Wir schreiben den 8. September, als Marc Gisin im Gespräch mit BLICK seine Ausgangslage mit ernster Miene und deutlichen Worten formuliert: «Bis zum Saisonstart im Dezember muss bei mir alles wieder funktionieren wie vor meinem Gröden-Unfall. Wenn nicht, wird sich ganz ernsthaft die Frage stellen, ob das Rennfahren für mich noch Sinn macht.» Bis zum Auftakt der Abfahrts-Saison in Val-d’Isère Saison verbleiben nun noch 26 Tage. Allzu viel Optimismus versprüht der 32-Jährige nicht mehr.
«Es hat zuletzt in den Trainings immer wieder Situationen gegeben, in denen ich meine Ski zu wenig gut gespürt habe», sagt Gisin, der nach seinem Saslong-Crash im Dezember 2018 neben zahlreichen Brüchen auch eine heftige Gehirnerschütterung und eine Lungenkontusion erlitten hat. Schlimmer noch: «Es hat auch einige Situationen gegeben, in denen ich einen heftigen Sturz nur mit Glück abwenden konnte.»
Gisin stagniert, die Zeit läuft davon
Gisins Trainer Reto Nydegger hat sich bis im September sehr zuversichtlich über die sportliche Zukunft des 1,99 Meter-Mann aus Engelberg geäussert. Was sagt er jetzt zu dessen Entwicklung? «In den ersten Gletschertrainings im August hat sich Marc körperlich aber auch skitechnisch um Welten besser präsentiert als im Jahr zuvor. Doch zuletzt hat Marc stagniert, es fehlt der allerletzte Schritt. Es scheint zwischen seinem Hirn und den Ski noch eine kleine Blockade zu geben.»
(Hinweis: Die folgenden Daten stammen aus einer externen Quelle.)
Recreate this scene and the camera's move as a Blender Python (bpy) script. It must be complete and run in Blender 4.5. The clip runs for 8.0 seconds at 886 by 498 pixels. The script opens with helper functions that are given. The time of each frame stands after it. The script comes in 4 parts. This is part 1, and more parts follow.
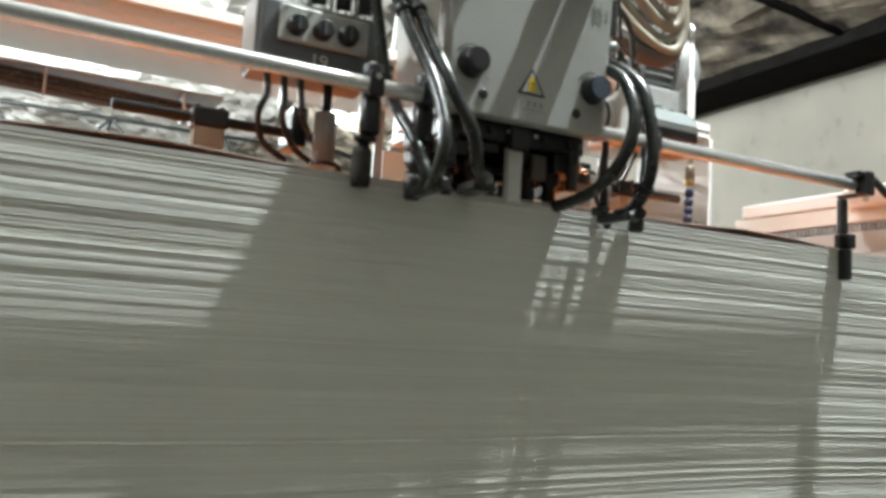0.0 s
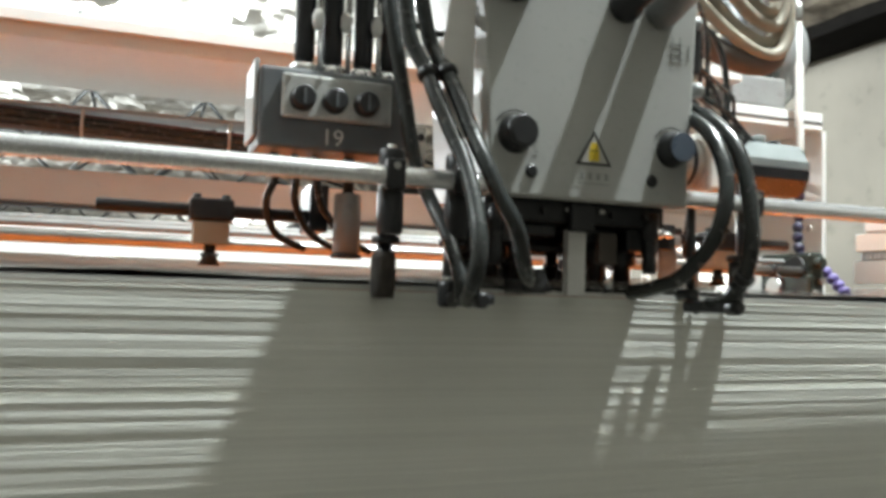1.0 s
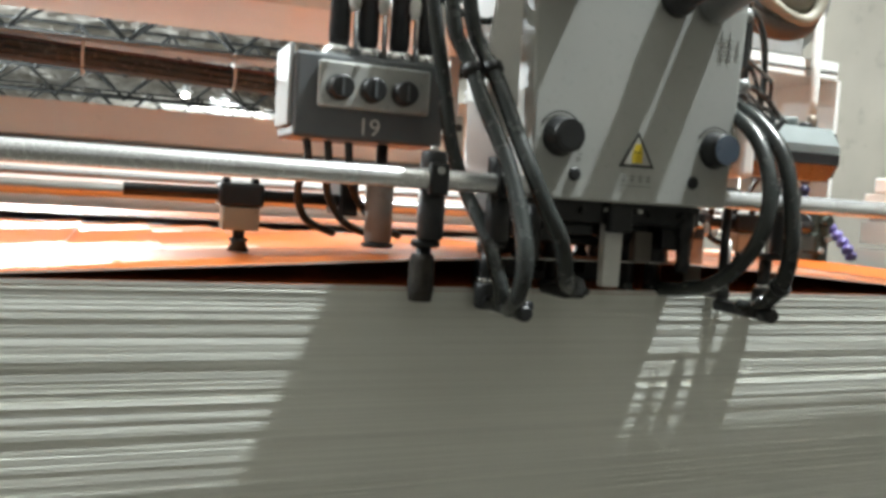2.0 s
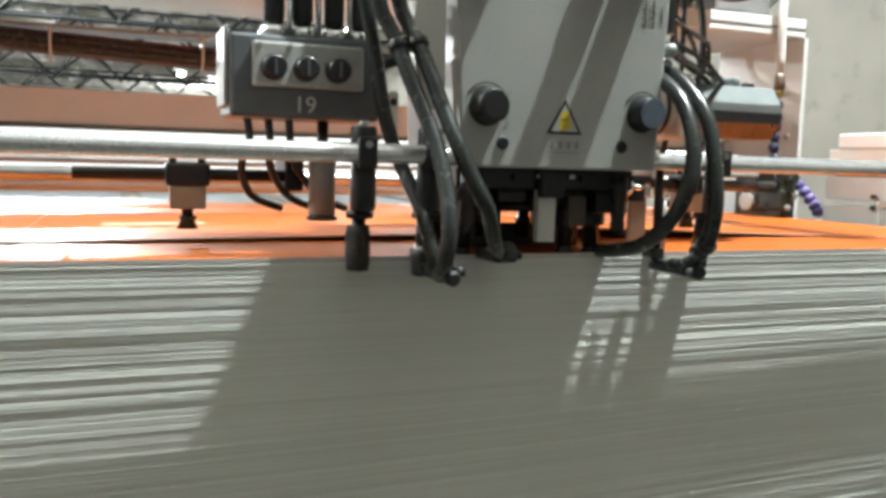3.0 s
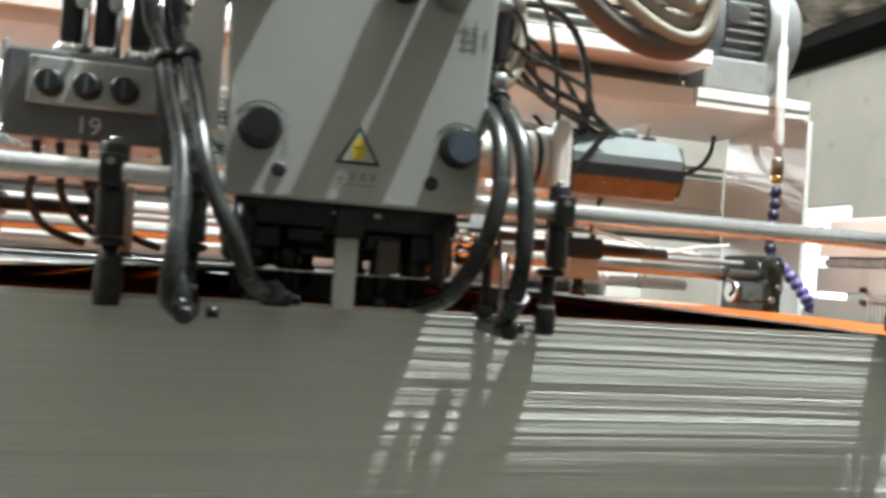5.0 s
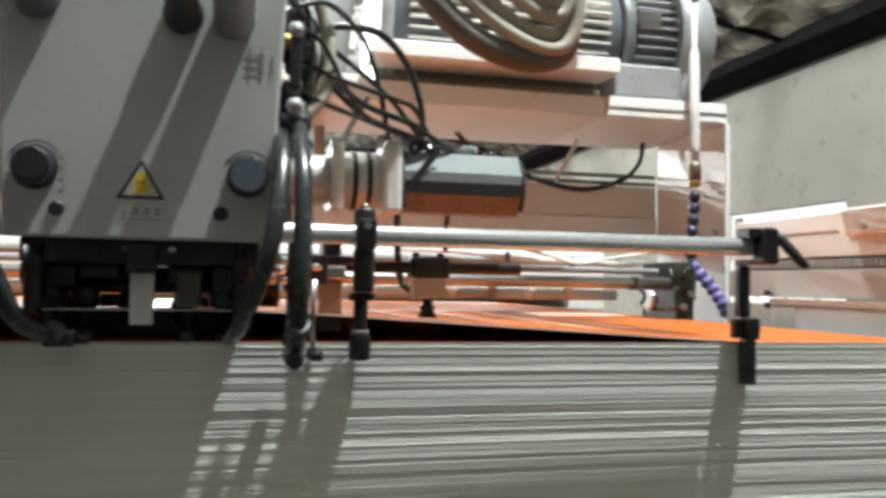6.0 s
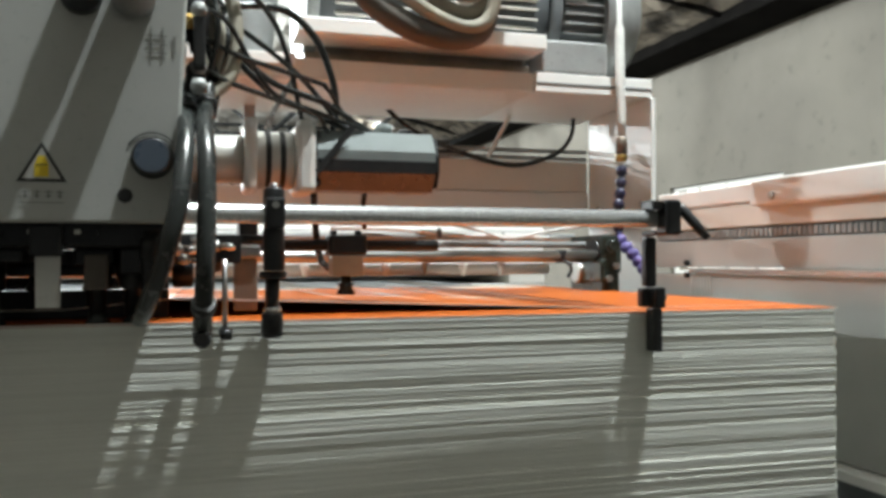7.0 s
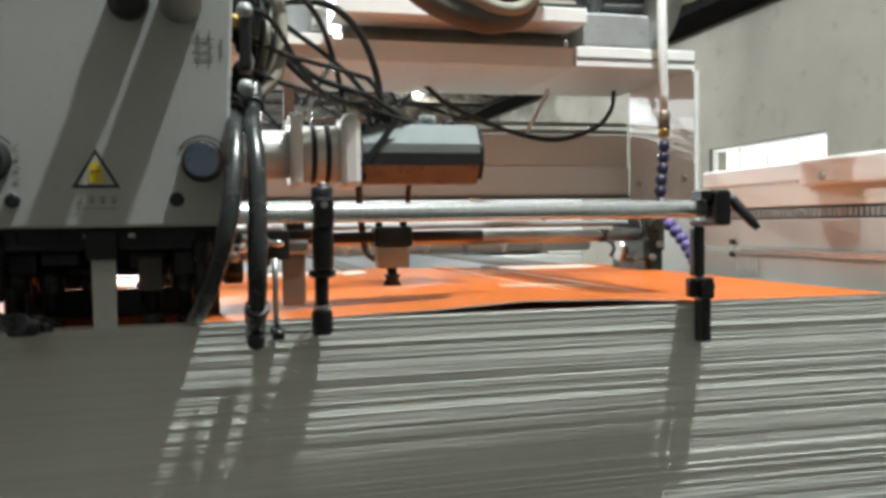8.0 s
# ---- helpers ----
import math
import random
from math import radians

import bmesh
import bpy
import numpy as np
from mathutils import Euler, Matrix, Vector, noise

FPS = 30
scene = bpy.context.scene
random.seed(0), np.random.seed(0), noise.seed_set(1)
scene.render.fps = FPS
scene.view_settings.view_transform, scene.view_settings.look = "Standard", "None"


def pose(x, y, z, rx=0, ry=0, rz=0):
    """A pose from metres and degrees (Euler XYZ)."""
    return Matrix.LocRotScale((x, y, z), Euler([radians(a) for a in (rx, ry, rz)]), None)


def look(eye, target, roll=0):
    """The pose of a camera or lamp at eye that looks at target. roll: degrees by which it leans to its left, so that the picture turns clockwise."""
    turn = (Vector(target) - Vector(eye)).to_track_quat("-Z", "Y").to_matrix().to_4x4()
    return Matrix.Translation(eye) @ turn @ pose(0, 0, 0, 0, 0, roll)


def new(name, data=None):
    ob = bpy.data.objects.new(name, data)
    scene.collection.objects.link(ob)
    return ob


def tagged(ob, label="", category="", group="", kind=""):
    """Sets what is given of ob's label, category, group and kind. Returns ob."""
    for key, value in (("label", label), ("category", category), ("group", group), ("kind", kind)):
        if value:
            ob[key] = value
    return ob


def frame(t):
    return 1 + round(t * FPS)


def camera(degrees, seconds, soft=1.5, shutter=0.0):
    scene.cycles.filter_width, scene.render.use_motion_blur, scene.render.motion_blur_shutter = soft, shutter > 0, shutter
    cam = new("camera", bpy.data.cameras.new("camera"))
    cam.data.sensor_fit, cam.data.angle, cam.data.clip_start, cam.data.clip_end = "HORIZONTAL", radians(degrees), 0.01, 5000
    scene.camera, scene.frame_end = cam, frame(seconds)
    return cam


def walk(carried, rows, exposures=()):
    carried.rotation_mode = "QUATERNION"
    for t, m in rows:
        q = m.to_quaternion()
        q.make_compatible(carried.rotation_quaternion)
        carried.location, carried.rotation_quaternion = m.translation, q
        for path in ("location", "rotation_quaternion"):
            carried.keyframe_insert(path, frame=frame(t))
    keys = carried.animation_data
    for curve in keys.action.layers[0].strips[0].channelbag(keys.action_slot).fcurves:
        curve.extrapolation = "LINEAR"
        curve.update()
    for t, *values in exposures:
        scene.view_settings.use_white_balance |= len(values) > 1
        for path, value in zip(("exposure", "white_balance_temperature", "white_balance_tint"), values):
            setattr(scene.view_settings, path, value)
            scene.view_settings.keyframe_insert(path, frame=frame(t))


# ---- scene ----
cam = camera(55.96, 8.0, soft=3.4, shutter=0.5)
# seconds, x, y, z and turn of the hand-held camera
ROWS = [
    (0.0, -0.6086, -0.9961, 1.2242, 96.385, -3.450, -26.783),
    (0.5, -0.5064, -0.9442, 1.2854, 95.142, -2.285, -25.214),
    (1.0, -0.4755, -0.8471, 1.4245, 93.214, -1.769, -19.875),
    (1.5, -0.5138, -0.7855, 1.5030, 89.231, -2.494, -20.305),
    (1.7, -0.5411, -0.7930, 1.5236, 88.046, -3.464, -21.225),
    (2.8, -0.4845, -0.8656, 1.5397, 83.660, -2.171, -20.718),
    (3.0, -0.4743, -0.8738, 1.5390, 84.220, -1.485, -20.927),
    (3.5, -0.4346, -0.8692, 1.5228, 86.321, -1.952, -19.881),
    (4.0, -0.4309, -0.8588, 1.5253, 84.922, -4.011, -19.775),
    (4.2, -0.4059, -0.8542, 1.5004, 86.604, -5.104, -20.508),
    (5.3, -0.0197, -0.8575, 1.4807, 91.748, -3.039, -12.447),
    (5.5, 0.0233, -0.8540, 1.4872, 92.021, -2.253, -12.346),
    (6.0, 0.1020, -0.8989, 1.4988, 92.335, -1.057, -13.468),
    (6.5, 0.1405, -0.9208, 1.4993, 91.197, 0.340, -16.073),
    (7.0, 0.1437, -0.9276, 1.4975, 90.802, 0.173, -16.715),
    (7.5, 0.1418, -0.9337, 1.4952, 89.820, 0.327, -15.393),
    (8.0, 0.1300, -0.9246, 1.5354, 88.280, 0.877, -14.332),
]
EXPOSURE = 0.29
walk(cam, [(t, pose(x, y, z, rx, ry, rz)) for t, x, y, z, rx, ry, rz in ROWS], [(0.0, EXPOSURE), (4.2, EXPOSURE), (5.4, EXPOSURE - 0.04), (6.2, EXPOSURE - 0.44), (7.0, EXPOSURE - 0.6), (8.0, EXPOSURE - 0.54)])

# ---- light: the key high-bay lamp, and added fill lamps under the hall's roof ----
world = bpy.data.worlds.new("world")
scene.world = world
world.use_nodes = True
world.node_tree.nodes["Background"].inputs[0].default_value = (0.75, 0.82, 0.9, 1)
world.node_tree.nodes["Background"].inputs[1].default_value = 0.05

# First: key lamp. The rest: unseen, added to brighten wall, roof and guard.
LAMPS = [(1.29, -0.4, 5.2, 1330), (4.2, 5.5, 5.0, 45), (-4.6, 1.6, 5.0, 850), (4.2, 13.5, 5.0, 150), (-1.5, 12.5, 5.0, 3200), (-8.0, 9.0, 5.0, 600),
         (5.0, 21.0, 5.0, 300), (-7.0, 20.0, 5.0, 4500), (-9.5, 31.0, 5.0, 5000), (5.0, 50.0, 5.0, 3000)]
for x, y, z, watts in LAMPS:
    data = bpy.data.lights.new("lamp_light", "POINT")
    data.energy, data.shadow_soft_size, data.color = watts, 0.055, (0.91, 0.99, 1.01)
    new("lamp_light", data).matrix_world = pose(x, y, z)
# soft fill panel added behind the camera, in an unseen opening of the wall
fill_area = bpy.data.lights.new("door_daylight", "AREA")
fill_area.shape, fill_area.size, fill_area.size_y, fill_area.energy, fill_area.color = "RECTANGLE", 6.0, 3.8, 5, (1.0, 0.99, 0.93)
new("door_daylight", fill_area).matrix_world = look((-2.0, -8.95, 2.0), (-2.0, 0, 2.0))


# ---- materials ----
def material(name, color, rough=0.5, metal=0.0, vary=0.15, scale=8.0, bump=0.1, bump_scale=60.0, second=None, dirt=0.0, spec=0.5, emit=0.0, coat=0.0):
    m = bpy.data.materials.new(name)
    m.use_nodes = True
    t = m.node_tree
    p = t.nodes["Principled BSDF"]
    co = t.nodes.new("ShaderNodeTexCoord")
    info = t.nodes.new("ShaderNodeObjectInfo")
    shift = t.nodes.new("ShaderNodeVectorMath")
    t.links.new(co.outputs["Object"], shift.inputs[0])
    spread = t.nodes.new("ShaderNodeMath")
    spread.operation = "MULTIPLY"
    spread.inputs[1].default_value = 13.0
    t.links.new(info.outputs["Random"], spread.inputs[0])
    t.links.new(spread.outputs[0], shift.inputs[1])
    big = t.nodes.new("ShaderNodeTexNoise")
    big.inputs["Scale"].default_value, big.inputs["Detail"].default_value = scale, 5
    t.links.new(shift.outputs[0], big.inputs["Vector"])
    fine = t.nodes.new("ShaderNodeTexNoise")
    fine.inputs["Scale"].default_value, fine.inputs["Detail"].default_value = bump_scale, 3
    t.links.new(shift.outputs[0], fine.inputs["Vector"])
    ramp = t.nodes.new("ShaderNodeValToRGB")
    c = color
    d = second or tuple(v * (1 - vary) for v in c)
    ramp.color_ramp.elements[0].position, ramp.color_ramp.elements[1].position = 0.35, 0.68
    ramp.color_ramp.elements[0].color, ramp.color_ramp.elements[1].color = (*d, 1), (*c, 1)
    t.links.new(big.outputs["Fac"], ramp.inputs["Fac"])
    out = ramp.outputs["Color"]
    if dirt:
        spots = t.nodes.new("ShaderNodeValToRGB")
        spots.color_ramp.elements[0].position, spots.color_ramp.elements[1].position = 0.6, 0.75
        t.links.new(fine.outputs["Fac"], spots.inputs["Fac"])
        amount = t.nodes.new("ShaderNodeMath")
        amount.operation = "MULTIPLY"
        amount.inputs[1].default_value = dirt
        t.links.new(spots.outputs["Color"], amount.inputs[0])
        mix = t.nodes.new("ShaderNodeMix")
        mix.data_type = "RGBA"
        mix.inputs["B"].default_value = (0.06, 0.055, 0.045, 1)
        t.links.new(amount.outputs[0], mix.inputs["Factor"])
        t.links.new(out, mix.inputs["A"])
        out = mix.outputs["Result"]
    t.links.new(out, p.inputs["Base Color"])
    p.inputs["Metallic"].default_value = metal
    p.inputs["Specular IOR Level"].default_value = spec
    p.inputs["Coat Weight"].default_value = coat
    r = t.nodes.new("ShaderNodeMapRange")
    r.inputs["To Min"].default_value, r.inputs["To Max"].default_value = max(0.02, rough - 0.1), min(1, rough + 0.1)
    t.links.new(fine.outputs["Fac"], r.inputs["Value"])
    t.links.new(r.outputs[0], p.inputs["Roughness"])
    if bump:
        b = t.nodes.new("ShaderNodeBump")
        b.inputs["Strength"].default_value, b.inputs["Distance"].default_value = bump, 0.002
        t.links.new(fine.outputs["Fac"], b.inputs["Height"])
        t.links.new(b.outputs["Normal"], p.inputs["Normal"])
    if emit:
        p.inputs["Emission Color"].default_value, p.inputs["Emission Strength"].default_value = (*color, 1), emit
    return m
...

Was nun? Gisin, der seinen Comeback-Versuch im letzten Winter nach dem ersten Lauberhorn-Training abgebrochen hat, denkt nicht ernsthaft an eine Verlängerung der Frist, die er sich selber gesetzt hat. «Vielleicht würde das optimale Ski-Gefühl tatsächlich zurückkommen, wenn ich mir noch einmal mehr Zeit geben würde, wenn ich noch einmal eine Saison aussetzen würde.»
«Werde das Ende meiner Karriere ohne Gejammer akzeptieren»
Doch weil es aufgrund der Corona-Krise noch schwieriger wird, Sponsoren- und Ausrüster-Verträge abzuschliessen, winkt er ab. «Ich weiss, dass ich nicht mehr so viel Zeit habe.»
Mehr zu Marc Gisin
Gisin kann seinen Platz im Ski-Zirkus also nur noch mit einer Leistung-Explosion in den letzten Trainings bis Val-d’Isère retten. «Ich werde alles tun, damit mir das gelingt. Wenn nicht, werde ich das Ende meiner Karriere ohne Gejammer akzeptieren», stellt er klar. «Ich habe zwar nicht das Gefühl, dass ich in meiner Karriere mein volles Potenzial abrufen konnte. Aber es gibt Athleten, die wegen Verletzungen ihren Traum einer erfolgreichen Laufbahn viel früher beenden mussten als ich.»
Abschreiben sollte man Marc Gisin aber noch nicht, gilt er doch als grosser Kämpfer. Zur Erinnerung: 2015 erlitt er bei einem grausamen Super-G-Abflug in Kitzbühel ein schweres Schädel-Hirn-Trauma und eine Hirnblutung. Zwölf Monate später verblüffte er am selben Ort mit dem fünften Abfahrtsrang.